Visual scoop of the week: Shane Goldmacher, who runs the Bee’s terrific Capitol Alert online feature, seems like the hardest working man in show business. His best coup this week was scoring that color photo of GOP senator Tony Strickland suited up to join the L.A. Lightning of the International Basketball League for their season opener. At 6’5” Strickland was a serious baller at Whittier College, Big Dick Nixon’s alma mater where he played small forward (Strickland, not Nixon) and broke the school’s single game scoring record. But this posed photo looks like a ’50s dork in the high school yearbook, who’s in critical need of a sun lamp.

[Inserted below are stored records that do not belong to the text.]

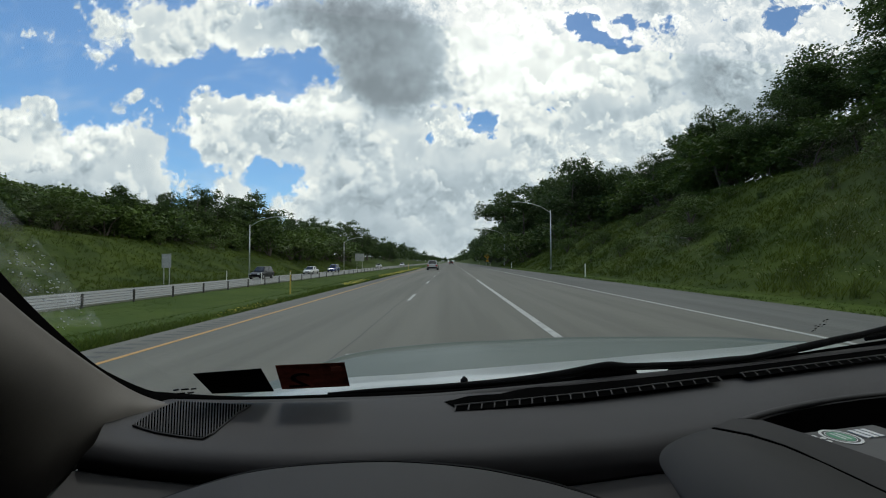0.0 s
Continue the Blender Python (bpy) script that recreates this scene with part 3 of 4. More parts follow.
def scatter_woods():
    rng = np.random.default_rng(77)
    protos = [make_tree(*k, plain=True) for k in TREE_KINDS]
    close = [make_tree(*k) for k in NEAR_KINDS]
    bushes = [make_bush(*k) for k in BUSH_KINDS]
    far_bushes = [make_bush(*k, plain=True) for k in FAR_BUSH_KINDS]
    used = set()

    def stand(kinds, x, y, tall, natural, label, category, group):
        i = int(rng.integers(0, len(kinds)))
        s = tall / natural
        m = Matrix.Translation((x, y, land(x, y))) @ Matrix.Rotation(rng.uniform(0, 6.283), 4, "Z") @ Matrix.Diagonal((s * rng.uniform(0.9, 1.25), s * rng.uniform(0.9, 1.25), s, 1))
        ob = kinds[i]
        if ob in used:
            ob = copy_thing(ob, m)
        else:
            used.add(ob)
            ob.matrix_basis = m
        tagged(ob, label, category, group)

    def row(x0, x1, y0, y1, count, lo, hi, label, group, kinds=protos):
        for y in np.linspace(y0, y1, count):
            stand(kinds, rng.uniform(x0, x1), y + rng.uniform(-2.5, 2.5), rng.uniform(lo, hi), 12.0, label, "tree", group)

    def shrubs(x0, x1, y0, y1, count, lo, hi, label, group):
        for _ in range(count):
            x, y = rng.uniform(x0, x1), rng.uniform(y0, y1)
            stand(bushes if 0 < x and y < 75 else far_bushes, x, y, rng.uniform(lo, hi), 2.3, label, "bush", group)

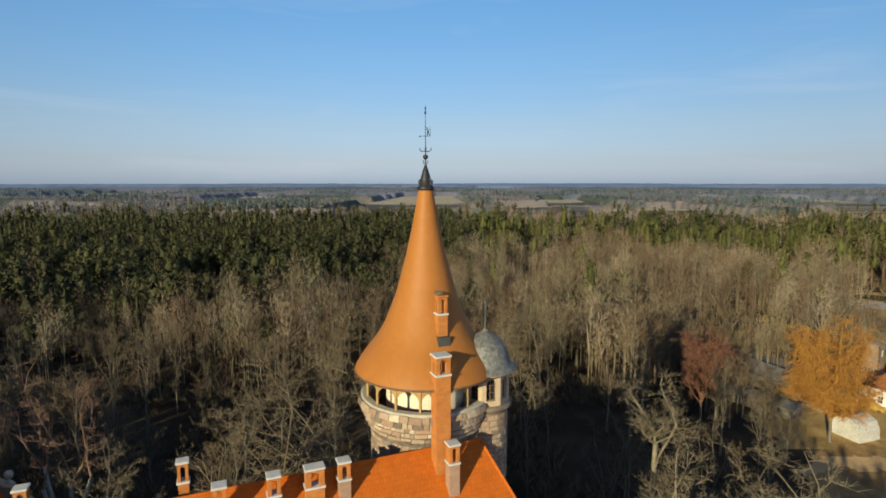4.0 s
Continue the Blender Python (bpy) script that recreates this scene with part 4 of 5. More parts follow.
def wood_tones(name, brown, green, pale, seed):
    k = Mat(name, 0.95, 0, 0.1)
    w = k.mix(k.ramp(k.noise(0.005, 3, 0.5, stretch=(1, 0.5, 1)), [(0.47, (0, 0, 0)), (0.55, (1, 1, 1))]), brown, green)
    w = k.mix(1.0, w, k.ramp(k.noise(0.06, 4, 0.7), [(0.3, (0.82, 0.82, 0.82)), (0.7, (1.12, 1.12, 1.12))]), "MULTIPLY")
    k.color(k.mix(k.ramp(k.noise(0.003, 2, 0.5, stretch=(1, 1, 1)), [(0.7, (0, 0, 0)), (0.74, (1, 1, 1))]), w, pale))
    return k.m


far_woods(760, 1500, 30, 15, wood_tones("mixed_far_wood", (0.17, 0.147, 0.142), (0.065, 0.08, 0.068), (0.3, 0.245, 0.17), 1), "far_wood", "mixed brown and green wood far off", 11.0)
# bluer and paler with distance: the air's haze is put into these colours
far_woods(1500, 2900, 26, 15, wood_tones("hazed_far_wood", (0.168, 0.168, 0.208), (0.095, 0.118, 0.142), (0.24, 0.225, 0.205), 2), "far_wood", "mixed woods towards the horizon, blue haze in their colour", 12.0)
far_woods(2900, 4850, 22, 16, wood_tones("horizon_haze_wood", (0.175, 0.235, 0.345), (0.14, 0.195, 0.3), (0.24, 0.28, 0.35), 3), "far_wood", "woods on the horizon, pale blue haze in their colour", 13.0)

# ---- trees ----
AMBER = plain("amber_twigs", (0.25, 0.108, 0.017), (0.36, 0.168, 0.032), 0.2, 0.8, 0, 1.5)
WINE = plain("wine_red_twigs", (0.115, 0.0475, 0.0274), (0.169, 0.0756, 0.0446), 0.2, 0.85, 0, 1.5)
STRAW_TWIG = plain("straw_yellow_twigs", (0.21, 0.13, 0.045), (0.32, 0.21, 0.08), 0.2, 0.85, 0, 1.5)
RUSSET = plain("russet_twigs", (0.15, 0.0825, 0.0525), (0.225, 0.135, 0.09), 0.2, 0.85, 0, 1.5)
rnd = random.Random(7)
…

As for those jiggly arms, where’s Michelle Obama when you need her? . . .

This just in: California’s best hope for economic recovery now appears to lie in the Democratic primary race for attorney general, where campaign consultants are lining up around the block to cash in on a field of no less than seven wannabes maneuvering to be the state’s top cop. With S.F. DA Kamala Harris, L.A. city attorney Rocky Delgadillo and most of the male population of the state Assembly already signed up to run, Santa Monica councilman Bobby Shriver, Maria’s brother and the owner of a full set of authentic Kennedy pearly whites, is the latest to sniff around the starting line. . . .

Elder statesman: Now that Ms. Shriver-Schwarzenegger has batted down the silly rumor that she might run for governor, those looking around for a long-odds, undeclared dark horse are keeping an eye on Treasurer Bill Lockyer, about the only Sacramento pol who’s acted like a grown-up in recent months, managing not to get too much budget muck splashed on him. . . .

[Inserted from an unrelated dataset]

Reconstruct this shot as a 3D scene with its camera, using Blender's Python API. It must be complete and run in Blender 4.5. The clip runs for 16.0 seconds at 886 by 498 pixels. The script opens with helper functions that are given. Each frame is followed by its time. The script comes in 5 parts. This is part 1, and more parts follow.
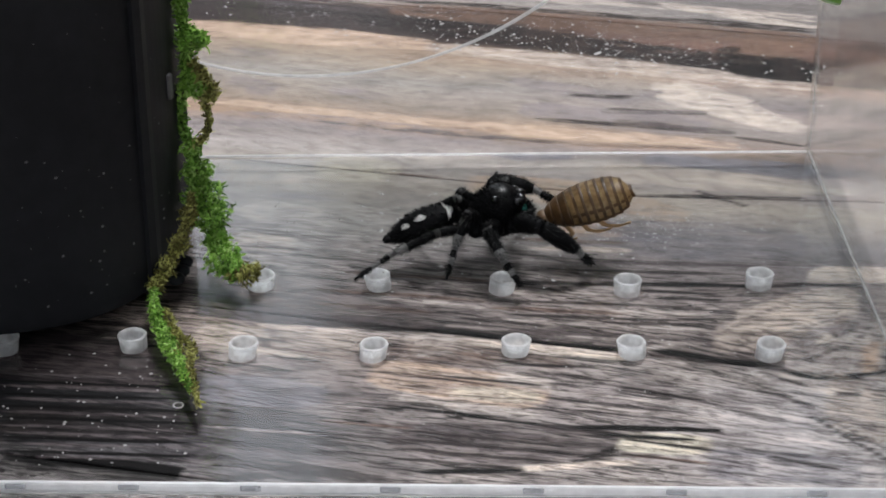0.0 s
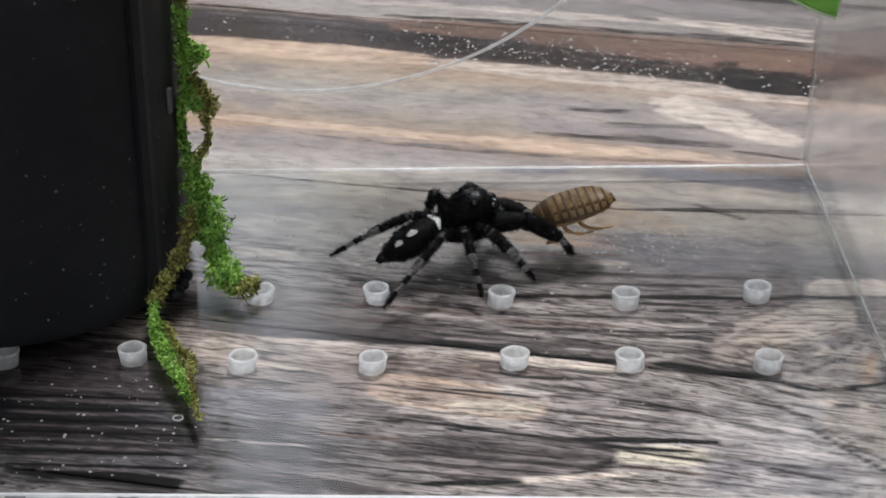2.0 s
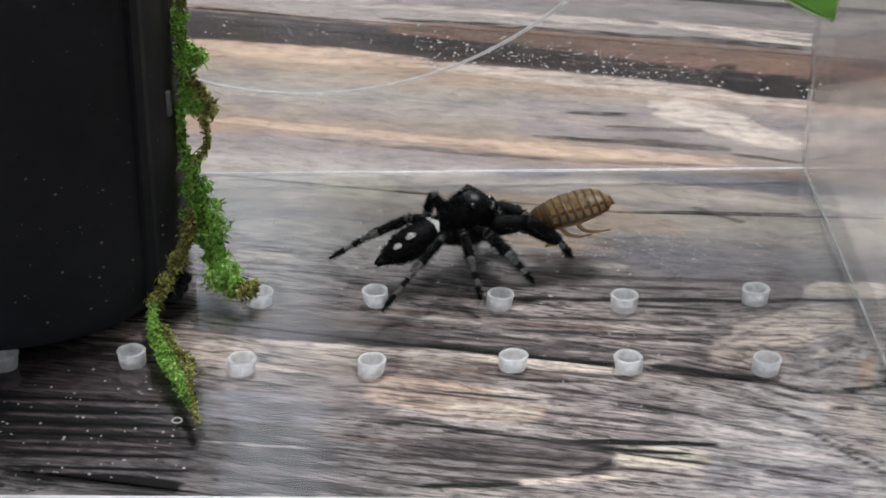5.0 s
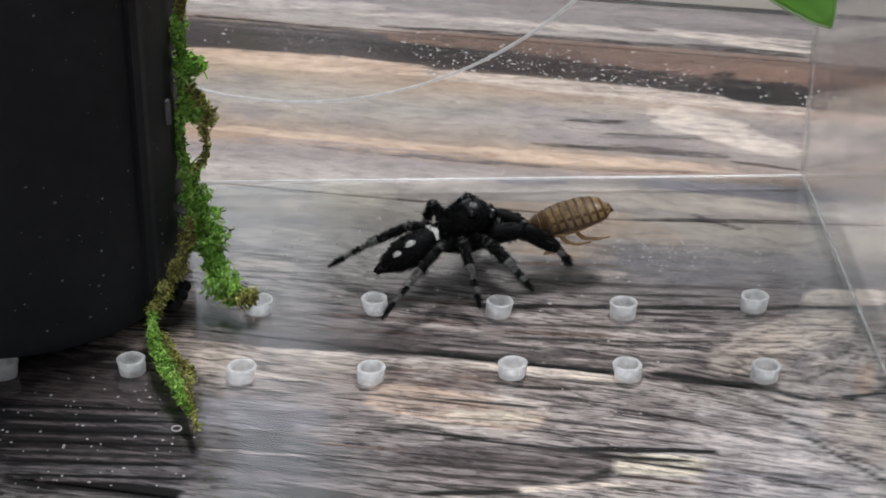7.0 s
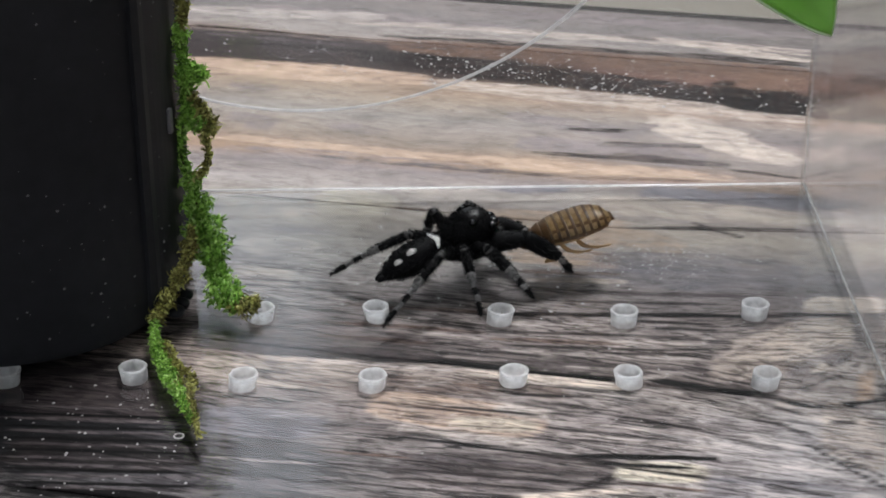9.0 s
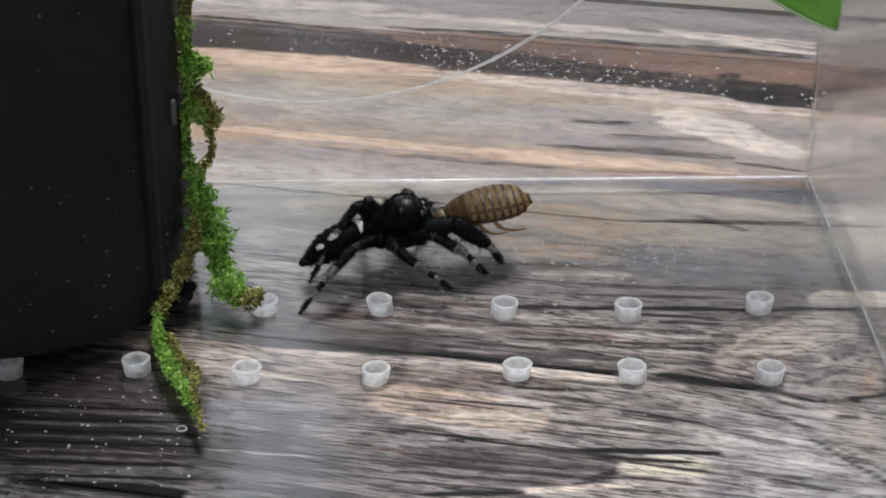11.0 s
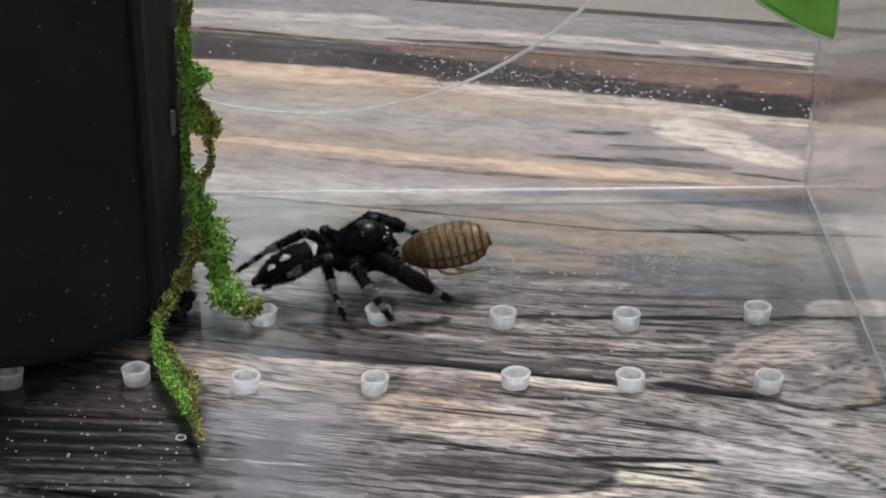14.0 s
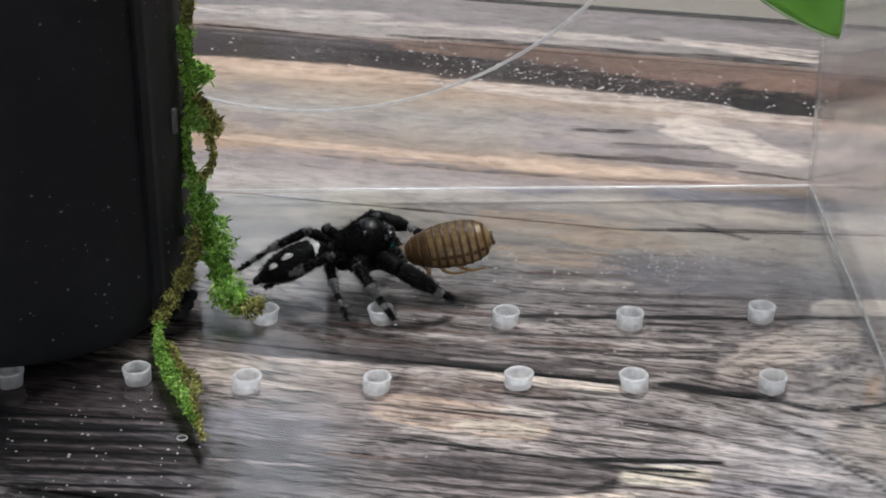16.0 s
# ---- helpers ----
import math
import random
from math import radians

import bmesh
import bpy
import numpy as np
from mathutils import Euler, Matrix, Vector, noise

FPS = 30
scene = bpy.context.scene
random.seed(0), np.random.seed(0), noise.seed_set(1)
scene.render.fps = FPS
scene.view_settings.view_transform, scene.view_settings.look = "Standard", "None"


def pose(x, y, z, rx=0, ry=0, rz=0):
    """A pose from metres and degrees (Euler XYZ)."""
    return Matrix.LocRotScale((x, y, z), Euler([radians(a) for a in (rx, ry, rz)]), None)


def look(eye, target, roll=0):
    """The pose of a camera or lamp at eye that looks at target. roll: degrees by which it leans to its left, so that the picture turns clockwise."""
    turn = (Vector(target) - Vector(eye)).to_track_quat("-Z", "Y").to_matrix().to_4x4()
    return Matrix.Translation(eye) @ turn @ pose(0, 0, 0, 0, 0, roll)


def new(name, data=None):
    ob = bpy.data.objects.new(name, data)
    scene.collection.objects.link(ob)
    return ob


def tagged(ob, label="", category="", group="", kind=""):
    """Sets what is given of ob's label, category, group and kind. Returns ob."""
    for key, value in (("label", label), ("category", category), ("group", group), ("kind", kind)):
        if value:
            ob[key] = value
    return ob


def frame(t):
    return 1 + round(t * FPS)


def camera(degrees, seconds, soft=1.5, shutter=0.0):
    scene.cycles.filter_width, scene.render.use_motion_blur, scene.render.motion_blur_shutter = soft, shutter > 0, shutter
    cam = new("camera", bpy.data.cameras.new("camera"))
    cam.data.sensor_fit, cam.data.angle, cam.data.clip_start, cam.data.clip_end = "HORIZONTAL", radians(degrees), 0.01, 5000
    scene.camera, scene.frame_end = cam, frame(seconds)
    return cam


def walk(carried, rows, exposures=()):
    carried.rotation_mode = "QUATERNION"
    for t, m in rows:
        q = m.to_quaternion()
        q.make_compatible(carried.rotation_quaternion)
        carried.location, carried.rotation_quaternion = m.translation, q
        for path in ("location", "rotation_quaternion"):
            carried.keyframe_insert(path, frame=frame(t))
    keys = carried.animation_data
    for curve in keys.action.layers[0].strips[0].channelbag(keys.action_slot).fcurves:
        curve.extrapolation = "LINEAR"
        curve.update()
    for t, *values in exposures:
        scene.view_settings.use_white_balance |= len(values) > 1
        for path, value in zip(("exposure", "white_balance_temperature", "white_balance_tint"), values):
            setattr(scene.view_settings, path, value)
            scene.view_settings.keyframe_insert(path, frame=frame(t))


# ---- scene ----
cam = camera(24.88, 16.0, soft=1.8)
walk(cam, [
    (0, pose(-0.00003, -0.14834, 0.07886, 62.003, -0.034, 0.005)),
    (0.5, pose(-0.00016, -0.14848, 0.07896, 62.062, -0.074, -0.038)),
    (1, pose(-0.00009, -0.14867, 0.07892, 62.205, -0.018, -0.056)),
    (1.5, pose(0.00002, -0.14885, 0.07875, 62.402, 0.007, -0.049)),
    (2, pose(0.00001, -0.14898, 0.07880, 62.502, 0.031, -0.051)),
    (2.5, pose(-0.00000, -0.14925, 0.07887, 62.630, 0.050, -0.080)),
    (3, pose(0.00012, -0.14941, 0.07887, 62.759, 0.104, -0.071)),
    (3.5, pose(0.00012, -0.14936, 0.07899, 62.763, 0.094, -0.078)),
    (4, pose(0.00007, -0.14924, 0.07887, 62.615, 0.038, -0.059)),
    (6.5, pose(0.00017, -0.14929, 0.07881, 62.661, 0.075, -0.073)),
    (7, pose(0.00017, -0.14940, 0.07895, 62.824, 0.115, -0.097)),
    (7.5, pose(0.00011, -0.14943, 0.07895, 62.911, 0.132, -0.115)),
    (8, pose(0.00003, -0.14941, 0.07892, 62.988, 0.122, -0.137)),
    (8.5, pose(0.00020, -0.14979, 0.07884, 63.099, 0.170, -0.102)),
    (9, pose(0.00008, -0.14987, 0.07895, 63.129, 0.161, -0.117)),
    (11.5, pose(0.00026, -0.14939, 0.07908, 62.778, 0.095, 0.122)),
    (12, pose(0.00039, -0.14959, 0.07890, 62.862, 0.163, 0.116)),
    (12.5, pose(0.00045, -0.14983, 0.07871, 62.970, 0.173, 0.134)),
    (13, pose(0.00029, -0.14990, 0.07895, 62.967, 0.066, 0.104)),
    (13.5, pose(0.00045, -0.14995, 0.07894, 63.092, 0.150, 0.129)),
    (14, pose(0.00032, -0.15002, 0.07898, 63.212, 0.135, 0.070)),
    (14.5, pose(0.00066, -0.15021, 0.07886, 63.319, 0.199, 0.140)),
    (15, pose(0.00063, -0.15036, 0.07889, 63.304, 0.212, 0.090)),
    (15.5, pose(0.00047, -0.15005, 0.07881, 63.190, 0.162, 0.071)),
    (16, pose(0.00029, -0.14908, 0.07894, 63.050, 0.099, 0.165)),
])

# ---- light ----
world = bpy.data.worlds.new("sky")
scene.world = world
world.use_nodes = True
sky = world.node_tree.nodes.new("ShaderNodeTexSky")
sky.sky_type, sky.sun_disc = "NISHITA", False
sky.sun_elevation, sky.sun_rotation = radians(40), radians(200)
world.node_tree.links.new(sky.outputs[0], world.node_tree.nodes["Background"].inputs[0])
world.node_tree.nodes["Background"].inputs[1].default_value = 0.1


def area(name, at, target, width, height, watts, colour):
    data = bpy.data.lights.new(name, "AREA")
    data.shape, data.size, data.size_y = "RECTANGLE", width, height
    data.energy, data.color = watts, colour
    ob = new(name, data)
    ob.matrix_world = look(at, target)
    return ob


CEILING_WATTS, WINDOW_WATTS, FILL_WATTS = 38.8, 3.0, 4.0
area("ceiling_lamp_light", (0.17, 0.5, 1.52), (0.0, 0.0, 0), 0.5, 0.36, CEILING_WATTS, (0.958, 0.97, 1.0))
area("window_light", (-0.72, 1.63, 0.95), (-0.5, 0, 0.3), 1.2, 1.5, WINDOW_WATTS, (0.86, 0.93, 1.0))
# fill lamp added behind the camera, for the near sides and north wall
area("front_fill_light", (-0.2, -1.58, 0.85), (0, 0, 0.2), 1.5, 1.1, FILL_WATTS, (0.93, 0.96, 1.0))

# ---- materials ----
LIT = 1.0
MM = 0.001
THICK = 1.25
TABLE = -1.3


def srgb(r, g, b, k=1.0):
    def lin(c):
        c /= 255
        return c / 12.92 if c < 0.04045 else ((c + 0.055) / 1.055) ** 2.4
    return (lin(r) * k, lin(g) * k, lin(b) * k, 1)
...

Short-lived revolution: Largely overlooked in all the fuss about the governor’s free falling ballot measures was the news unearthed by PPIC poll-taker Mark Baldassare that support for repeal of the two-thirds vote budget vote requirement has also plummeted. Just two months ago, Baldassare reported that for the first time a majority of voters (53%) favored such a change, stirring hope among the liberal netroots and other progressive types that repeal might be possible. Now that erstwhile support has quickly crumbled, as only 43% favor tossing out the two-thirds rule, while 49% say it’s a damn fine idea whose time has not yet passed. . . .

Memo to Hank Morris: WTF were you thinkin’, man?